[Start of MATERIAL PROVIDED]

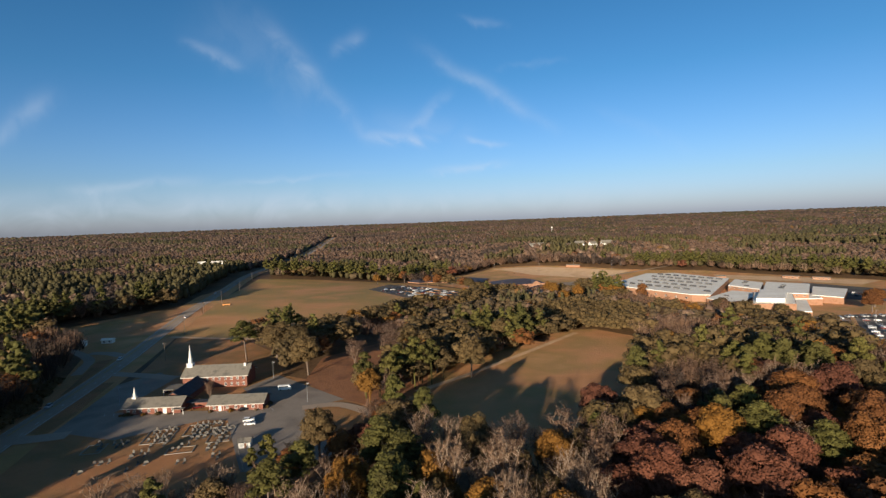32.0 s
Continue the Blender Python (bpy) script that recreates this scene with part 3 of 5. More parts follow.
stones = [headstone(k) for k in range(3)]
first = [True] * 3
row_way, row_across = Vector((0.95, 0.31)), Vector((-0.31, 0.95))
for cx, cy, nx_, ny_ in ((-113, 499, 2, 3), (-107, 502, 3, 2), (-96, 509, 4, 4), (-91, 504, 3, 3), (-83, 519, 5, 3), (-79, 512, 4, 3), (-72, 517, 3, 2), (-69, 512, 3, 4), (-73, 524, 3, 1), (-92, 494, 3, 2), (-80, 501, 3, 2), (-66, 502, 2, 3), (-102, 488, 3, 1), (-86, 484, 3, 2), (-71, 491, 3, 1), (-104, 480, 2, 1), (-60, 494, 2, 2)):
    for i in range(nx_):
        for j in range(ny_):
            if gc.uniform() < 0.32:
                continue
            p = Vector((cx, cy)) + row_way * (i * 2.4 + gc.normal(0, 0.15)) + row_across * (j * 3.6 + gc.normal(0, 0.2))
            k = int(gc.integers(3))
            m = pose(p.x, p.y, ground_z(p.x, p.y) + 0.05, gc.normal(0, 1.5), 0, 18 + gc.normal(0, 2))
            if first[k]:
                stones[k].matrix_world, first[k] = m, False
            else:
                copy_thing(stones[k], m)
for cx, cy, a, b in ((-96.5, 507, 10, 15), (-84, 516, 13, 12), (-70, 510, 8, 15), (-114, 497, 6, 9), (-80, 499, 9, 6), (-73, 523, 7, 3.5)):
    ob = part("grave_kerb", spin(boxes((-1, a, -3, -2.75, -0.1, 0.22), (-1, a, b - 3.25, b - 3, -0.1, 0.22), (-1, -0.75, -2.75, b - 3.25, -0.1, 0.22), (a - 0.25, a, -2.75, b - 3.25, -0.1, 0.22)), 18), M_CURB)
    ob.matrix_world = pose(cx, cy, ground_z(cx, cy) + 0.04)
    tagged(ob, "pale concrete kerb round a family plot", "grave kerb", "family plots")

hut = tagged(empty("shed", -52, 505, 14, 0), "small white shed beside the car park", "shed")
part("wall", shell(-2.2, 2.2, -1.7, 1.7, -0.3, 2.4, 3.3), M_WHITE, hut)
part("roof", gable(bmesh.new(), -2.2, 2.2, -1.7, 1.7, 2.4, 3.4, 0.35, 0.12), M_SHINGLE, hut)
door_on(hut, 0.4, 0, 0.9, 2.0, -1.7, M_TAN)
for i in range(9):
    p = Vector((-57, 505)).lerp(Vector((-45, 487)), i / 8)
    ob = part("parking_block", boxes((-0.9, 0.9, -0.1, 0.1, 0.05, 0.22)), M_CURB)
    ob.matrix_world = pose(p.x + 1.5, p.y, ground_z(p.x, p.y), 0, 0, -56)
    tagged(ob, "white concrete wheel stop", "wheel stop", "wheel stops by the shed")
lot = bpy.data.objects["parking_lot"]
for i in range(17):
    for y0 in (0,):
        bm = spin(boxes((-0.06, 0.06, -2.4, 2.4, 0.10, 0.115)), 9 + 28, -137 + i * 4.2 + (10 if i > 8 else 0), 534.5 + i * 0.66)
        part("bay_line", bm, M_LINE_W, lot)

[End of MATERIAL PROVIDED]

PROBLEM:
Without the pictures, write out all of the material exactly.

IN RESPONSE:
32.0 s
Continue the Blender Python (bpy) script that recreates this scene with part 3 of 5. More parts follow.
stones = [headstone(k) for k in range(3)]
first = [True] * 3
row_way, row_across = Vector((0.95, 0.31)), Vector((-0.31, 0.95))
for cx, cy, nx_, ny_ in ((-113, 499, 2, 3), (-107, 502, 3, 2), (-96, 509, 4, 4), (-91, 504, 3, 3), (-83, 519, 5, 3), (-79, 512, 4, 3), (-72, 517, 3, 2), (-69, 512, 3, 4), (-73, 524, 3, 1), (-92, 494, 3, 2), (-80, 501, 3, 2), (-66, 502, 2, 3), (-102, 488, 3, 1), (-86, 484, 3, 2), (-71, 491, 3, 1), (-104, 480, 2, 1), (-60, 494, 2, 2)):
    for i in range(nx_):
        for j in range(ny_):
            if gc.uniform() < 0.32:
                continue
            p = Vector((cx, cy)) + row_way * (i * 2.4 + gc.normal(0, 0.15)) + row_across * (j * 3.6 + gc.normal(0, 0.2))
            k = int(gc.integers(3))
            m = pose(p.x, p.y, ground_z(p.x, p.y) + 0.05, gc.normal(0, 1.5), 0, 18 + gc.normal(0, 2))
            if first[k]:
                stones[k].matrix_world, first[k] = m, False
            else:
                copy_thing(stones[k], m)
for cx, cy, a, b in ((-96.5, 507, 10, 15), (-84, 516, 13, 12), (-70, 510, 8, 15), (-114, 497, 6, 9), (-80, 499, 9, 6), (-73, 523, 7, 3.5)):
    ob = part("grave_kerb", spin(boxes((-1, a, -3, -2.75, -0.1, 0.22), (-1, a, b - 3.25, b - 3, -0.1, 0.22), (-1, -0.75, -2.75, b - 3.25, -0.1, 0.22), (a - 0.25, a, -2.75, b - 3.25, -0.1, 0.22)), 18), M_CURB)
    ob.matrix_world = pose(cx, cy, ground_z(cx, cy) + 0.04)
    tagged(ob, "pale concrete kerb round a family plot", "grave kerb", "family plots")

hut = tagged(empty("shed", -52, 505, 14, 0), "small white shed beside the car park", "shed")
part("wall", shell(-2.2, 2.2, -1.7, 1.7, -0.3, 2.4, 3.3), M_WHITE, hut)
part("roof", gable(bmesh.new(), -2.2, 2.2, -1.7, 1.7, 2.4, 3.4, 0.35, 0.12), M_SHINGLE, hut)
door_on(hut, 0.4, 0, 0.9, 2.0, -1.7, M_TAN)
for i in range(9):
    p = Vector((-57, 505)).lerp(Vector((-45, 487)), i / 8)
    ob = part("parking_block", boxes((-0.9, 0.9, -0.1, 0.1, 0.05, 0.22)), M_CURB)
    ob.matrix_world = pose(p.x + 1.5, p.y, ground_z(p.x, p.y), 0, 0, -56)
    tagged(ob, "white concrete wheel stop", "wheel stop", "wheel stops by the shed")
lot = bpy.data.objects["parking_lot"]
for i in range(17):
    for y0 in (0,):
        bm = spin(boxes((-0.06, 0.06, -2.4, 2.4, 0.10, 0.115)), 9 + 28, -137 + i * 4.2 + (10 if i > 8 else 0), 534.5 + i * 0.66)
        part("bay_line", bm, M_LINE_W, lot)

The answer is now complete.